Wednesday, 1 June 2022: 16:00
West Meeting Room 202 (Vancouver Convention Center)
The thermoelectric performance of semiconductor-enriched carbon nanotube networks is intimately connected to the charge-carrier density injected into the network. This process is typically carried out by charge transfer to or from a chemical dopant, resulting in chemical counterions that reside within the network. While it is commonly accepted that the chemical structure of the dopant controls the redox properties, and therefore the ability of the dopant to modify the charge-carrier density in the carbon nanotube network, less attention is placed on the role that the residual counterion plays in the carrier transport within the doped network.
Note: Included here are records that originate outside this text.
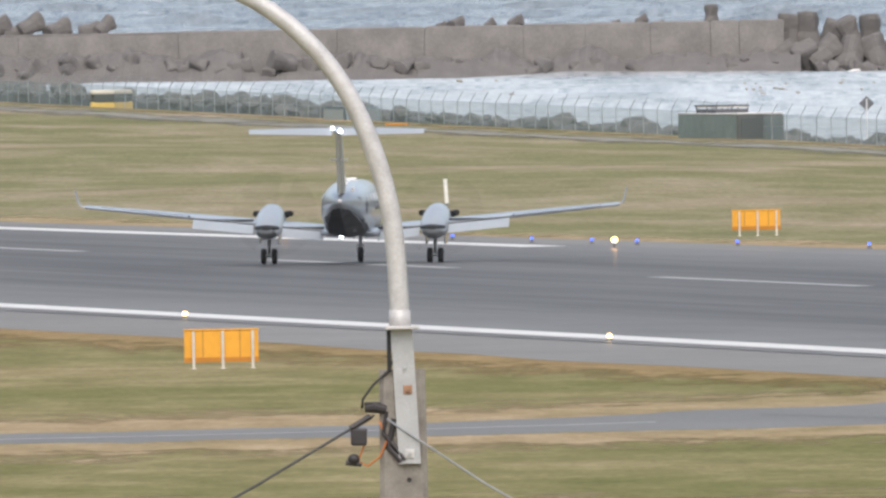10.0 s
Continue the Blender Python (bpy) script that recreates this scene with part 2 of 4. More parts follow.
VAN_TEAL = worn("teal_body", (0.12, 0.16, 0.17), 0.45, size=1.0, amount=0.15)
DARK_GLASS = material("dark_vehicle_glass", (0.09, 0.105, 0.105), 0.12, 0, 0.6)
# Pale base colour stands for sky glinting on the van's glass.
GLINT_GLASS = material("painted_glass_glint", (0.36, 0.42, 0.42), 0.15, 0.0, 0.6)
LAMP_WHITE = glowing("runway_lamp_glow", (1.0, 0.62, 0.26), 6.0)
LAMP_AMBER = glowing("amber_lamp_glow", (1.0, 0.5, 0.16), 16.0)
LAMP_BLUE = glowing("taxiway_lamp_glow", (0.05, 0.12, 1.0), 2.2)
STROBE = glowing("strobe_glow", (0.9, 0.92, 1.0), 9.0)


# ---- mesh tools ----
def part(name, bm, mat, parent=None, label="", smooth=False):
    me = bpy.data.meshes.new(name)
    bm.to_mesh(me)
    bm.free()
    me.materials.append(mat)
    if smooth:
        me.polygons.foreach_set("use_smooth", [True] * len(me.polygons))
    ob = new(name, me)
    if parent:
        ob.parent = parent
    return tagged(ob, label)


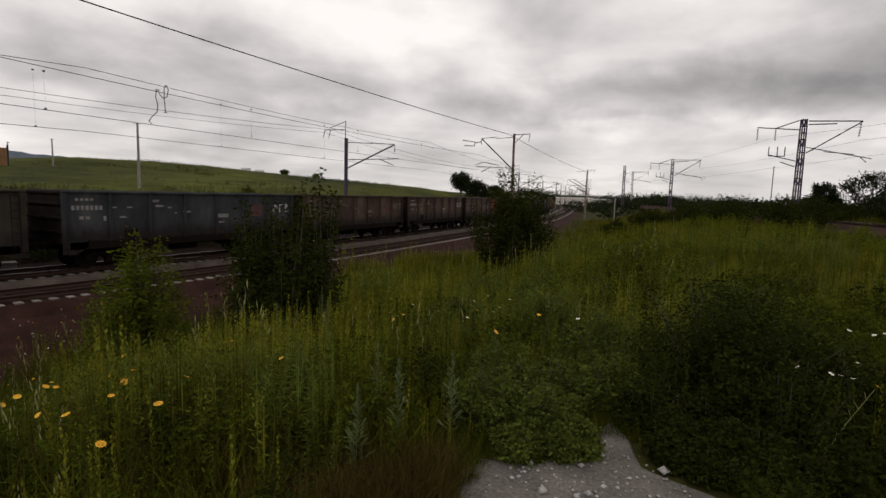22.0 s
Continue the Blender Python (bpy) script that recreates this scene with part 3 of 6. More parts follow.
def make_wagon(m, paint, right_end="", marks="white", patch=None, label=""):
    """An open-top gondola wagon; x along it, -y towards the camera, z from the rail. Its rear is at +x."""
    w = empty("gondola_wagon", m, label, "freight wagon", "wagons of the freight train")
    L, W, Z0, Z1 = 12.98, 1.5, 1.20, 3.40
    for sy in (-1, 1):
        bm = bmesh.new()
        box(bm, (0, sy * W, (Z0 + Z1) / 2 + 0.04), (L, 0.05, Z1 - Z0 - 0.08))
        part("side_wall", bm, paint, w)
        xs = [-L / 2 + 0.11] + [-L / 2 + 0.11 + (L - 0.22) / 7 * k for k in range(1, 7)] + [L / 2 - 0.11]
        for k, x in enumerate(xs):
            bm = bmesh.new()
            edge = k in (0, 7)
            wd = 0.2 if edge else 0.13
            box(bm, (x, sy * (W + 0.06), (Z0 + Z1) / 2 - (0.12 if edge else 0)), (wd, 0.09, Z1 - Z0 + (0.2 if edge else 0)), bevel=0.02)
            part("post", bm, paint, w)
        bm = bmesh.new()
        box(bm, (0, sy * (W + 0.04), Z1 + 0.03), (L, 0.16, 0.11), bevel=0.025)
        part("top_rim", bm, paint, w)
        bm = bmesh.new()
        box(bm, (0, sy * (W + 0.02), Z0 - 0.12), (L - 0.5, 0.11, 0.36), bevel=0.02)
        part("side_sill", bm, UNDER, w, "sill with the floor hatches, coloured black as if in shade")
    for sx in (-1, 1):
        bm = bmesh.new()
        box(bm, (sx * (L / 2 - 0.03), 0, (Z0 + Z1) / 2), (0.05, 2 * W - 0.06, Z1 - Z0))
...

We will show that the chemical structure of some novel p-type dopants based on dodecaborane clusters appended with various tunable organic moieties enables effective spatial separation of the negative counter-charge on the center of the dodecaborane cluster from the hole density injected into the carbon nanotube. This increased spatial separation, compared to more conventional oxidants like triethyloxonium hexachloroantimonate (OA) and 2,3,5,6-tetrafluoro-7,7,8,8-tetracyanoquinodimethane (F4-TCNQ), leads to a reduction in the coulombic potential barrier and improved hole transport. The enhanced transport can be attributed to reduced carrier localization, resulting in an increase in the thermoelectric power factor that surpasses the previous best-in-class for enriched semiconductor single-walled carbon nanotube thin film networks.